そんな私の気持ちを見透かしたかのように、りえさんのメールにはこう書かれていた。
『仕事って面白いもので、苦手なものほど近づいてきますよね。(中略)今はお子さんも小さくて、一層大変と思いますが、「継続」ほど出来そうで出来ないもの、あとから欲しがっても手に入らないものです!今のお仕事を続けられたらきっと大きなご褒美がやってくると思うし、誰にも得られないものが手に(心に)入ってあふれるんだと思います。』
カンパーニュ 本当にその通りだと痛感している。今でも取材のたびに緊張するし、何回やっても慣れない。悩むことの方が多いこの連載だけれど、何とか1年続けることができたのも、もうちょっと頑張って続けていこうと思えるのも、この言葉が心に焼き付いているからだ。
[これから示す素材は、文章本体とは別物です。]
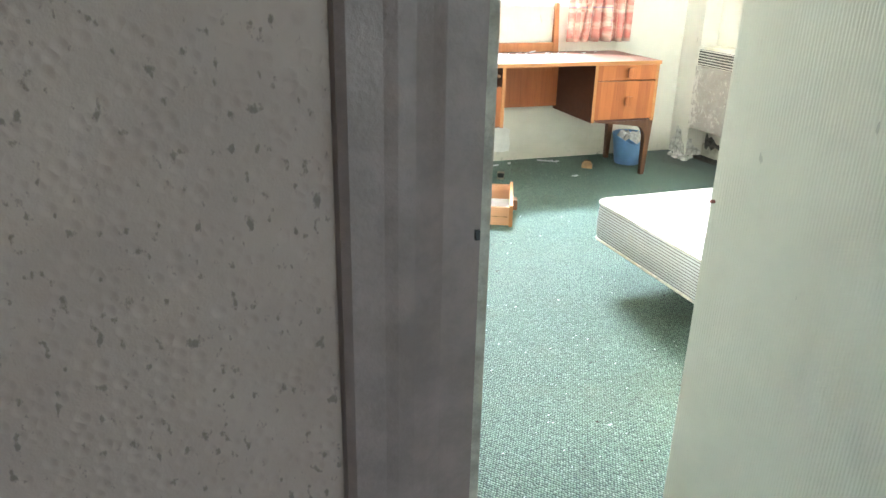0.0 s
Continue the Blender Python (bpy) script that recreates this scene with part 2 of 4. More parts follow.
def streaked_paint():
    """Old gloss paint with dirt drawn down it in streaks."""
    k = Mat("old_white_gloss_paint")
    col = k.mix(k.ramp(k.noise(18, 5, 0.65), 0.3, 0.7), (0.40, 0.40, 0.375), (0.57, 0.57, 0.55))
    streak = k.ramp(k.noise(75, 4, 0.65, k.scaled((1, 1, 0.06))), 0.48, 0.70)
    col = k.mix(k.math("MULTIPLY", streak, 0.55), col, (0.23, 0.20, 0.15))
    chip = k.ramp(k.noise(55, 4, 0.7, k.scaled((1, 1, 0.4))), 0.69, 0.72)
    col = k.mix(k.math("MULTIPLY", chip, 0.7), col, (0.20, 0.15, 0.10))
    return k.done(col, 0.4, k.bump(k.noise(90, 4), 0.15, 0.002))


WHITE_PAINT = streaked_paint()
SILL_PAINT = plain("flaking_sill_paint", (0.66, 0.63, 0.58), 0.6, vary=0.16, scale=26, bump=0.6)
CREAM_SILL = plain("cream_painted_sill", (0.66, 0.62, 0.50), 0.6, vary=0.12, scale=14, bump=0.35)
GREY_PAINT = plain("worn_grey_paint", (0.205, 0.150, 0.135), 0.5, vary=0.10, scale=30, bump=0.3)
BEIGE_PAINT = plain("cracked_beige_paint", (0.36, 0.32, 0.26), 0.5, vary=0.2, scale=50, bump=0.4)
GROOVE = plain("dirty_brown_groove", (0.15, 0.115, 0.075), 0.7, vary=0.25, scale=40)
CEILING = plain("white_ceiling_paint", (0.70, 0.69, 0.65), 0.85, vary=0.04, scale=3)
CREAM_METAL = plain("cream_enamel", (0.74, 0.71, 0.62), 0.38, vary=0.06, scale=9)
BLACK = plain("black_plastic", (0.015, 0.015, 0.015), 0.45)
DARK_METAL = plain("dark_metal", (0.10, 0.09, 0.08), 0.4, 0.8)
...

イベントが終盤にさしかかった頃、お客さんにタルティーヌが配られた。パンは『ル・クール』のカンパーニュ。菅井さんなら最高のパンを焼いてくれると信じてお願いした。妥協のない仕事、パン作りにかける熱い想いを知っているから安心してお任せできた。
そのカンパーニュは、一般社団法人 日本パンコーディネーター協会の皆さんの手によって、春らしい華やかなタルティーヌへと姿を変えた。「おいしい!」というお客さんの声、お店にそのまま届けたかったなぁ。
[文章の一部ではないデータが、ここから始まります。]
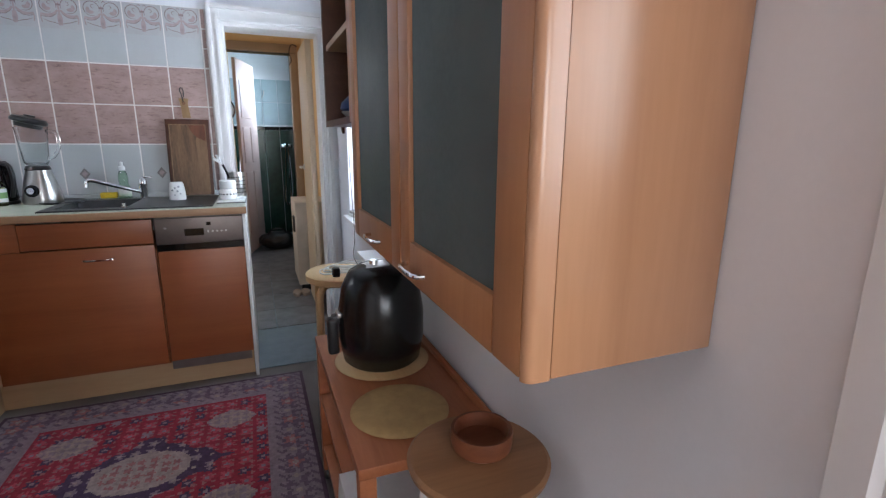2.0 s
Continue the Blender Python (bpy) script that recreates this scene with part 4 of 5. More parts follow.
food_picture("print_a", 3.512, 3.69, 1.972, 2.19, "glossy print of tomatoes, cheese and garlic on the white wall", 1,
             [(0.3, 0.86, 0.3, 0.13, 1), (0.75, 0.85, 0.2, 0.12, 8), (0.18, 0.68, 0.2, 0.16, 1), (0.45, 0.6, 0.2, 0.16, 1), (0.72, 0.63, 0.18, 0.15, 1), (0.92, 0.82, 0.12, 0.12, 3), (0.1, 0.4, 0.12, 0.16, 7), (0.45, 0.3, 0.2, 0.14, 6), (0.72, 0.33, 0.16, 0.12, 2), (0.3, 0.2, 0.12, 0.12, 3), (0.55, 0.2, 0.1, 0.12, 3), (0.93, 0.55, 0.1, 0.12, 4), (0.92, 0.3, 0.09, 0.1, 4), (0.85, 0.12, 0.12, 0.07, 4), (0.6, 0.07, 0.3, 0.06, 7)])
food_picture("print_b", 3.768, 3.945, 2.027, 2.238, "glossy print of olives, tomatoes and cheese on the white wall", 2,
             [(0.2, 0.85, 0.18, 0.1, 8), (0.45, 0.88, 0.2, 0.09, 3), (0.75, 0.92, 0.2, 0.08, 1), (0.87, 0.78, 0.14, 0.11, 1), (0.4, 0.6, 0.24, 0.2, 4), (0.4, 0.64, 0.19, 0.14, 5), (0.36, 0.67, 0.05, 0.04, 7), (0.46, 0.6, 0.04, 0.04, 7), (0.52, 0.68, 0.07, 0.06, 3), (0.82, 0.52, 0.18, 0.14, 6), (0.82, 0.53, 0.11, 0.09, 2), (0.12, 0.48, 0.1, 0.08, 4), (0.25, 0.36, 0.12, 0.09, 4), (0.58, 0.3, 0.2, 0.1, 6), (0.68, 0.2, 0.2, 0.13, 2), (0.1, 0.22, 0.12, 0.12, 3), (0.9, 0.3, 0.1, 0.1, 3), (0.3, 0.08, 0.25, 0.06, 7)])

so = thing("wall_sockets", (XL, 4.02, 1.93), "row of three white wall sockets with a black plug", "socket")
for i, y in enumerate((3.90, 3.985, 4.07)):
    p = part("socket_plate", B(XL + 0.0005, XL + 0.012, y - 0.04, y + 0.04, 1.895, 1.975, r=0.004), WHITEP, so)
    part("socket_well", lathe(bmesh.new(), [(0.021, 0), (0.021, 0.004), (0.017, 0.004), (0.016, 0.001), (0, 0.001)], m=Matrix.Translation((XL + 0.012, y, 1.935)) @ Matrix.Rotation(radians(90), 4, "Y"), seg=20), WHITEP, p)
part("plug", lathe(bmesh.new(), [(0.02, 0), (0.021, 0.02), (0.013, 0.035), (0, 0.037)], m=Matrix.Translation((XL + 0.016, 4.07, 1.935)) @ Matrix.Rotation(radians(90), 4, "Y"), seg=20), BLACK, so, "black round plug")
part("cord", tube(bmesh.new(), bend((XL + 0.03, 4.07, 1.92), (XL + 0.022, 4.072, 1.8), (XL + 0.022, 4.062, 1.62), (XL + 0.03, 4.05, 1.5), (XL + 0.03, 4.06, 1.3), (XL + 0.03, 4.03, 1.1)), 0.004, 6), CORD, so, "black hanging cord")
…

最後に 私の想いといくつかのメッセージを伝え、イベントは終了した。

 

帰り際、サプライズ企画として、私からお客さんひとりひとりにお土産を手渡した。『ポム ド テール』の工藤さんに、このイベント用の特別ベーグルを作っていただいたのだ。ベーグル皮パリ&巻き込みベーグルは唯一無二のもの。私の大好きなこの味をお客さんに感謝の気持ちとともに贈りたかった。工藤さんは、お店が定休日にも関わらず快く引き受けてくださった。
このイベントを通して、これまで取材に伺ったお店が、私の中でますます大切な存在になった。
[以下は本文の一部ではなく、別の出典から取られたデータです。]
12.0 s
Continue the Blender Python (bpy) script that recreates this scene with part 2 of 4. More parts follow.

イベントが終わってから、たくさんの方から温かいメッセージをいただいた。思い切ってやって良かったと心から思う。送られてきたメッセージで一番嬉しかったのは「励まされました。」という言葉。私から見れば、能力も将来性もある方ばかりに思えるのだけれど、皆、迷っていたり、不安に思う気持ちは同じなんだ・・・。もしも、私の言葉が誰かの心に届き、小さな勇気や安心感を与えることができたとしたら、これほど嬉しいことはない。いくつも「ありがとう」の言葉をいただいたけれど、私の方こそ声を大にして「ありがとう」と言いたい。
「伝えること」の喜びを 初めて味わった気がした。


パンコーディネーターの勉強とこのイベントを通して、私は「作る」「売る」以外でのパンの関わり方に興味を持つようになった。今は朧気にしか見えないその道を、「パンが好き」な気持ちを手がかりに手探りで進んでいるところ。私と同じように模索している人達も、それぞれが自分の道を見つけられますように。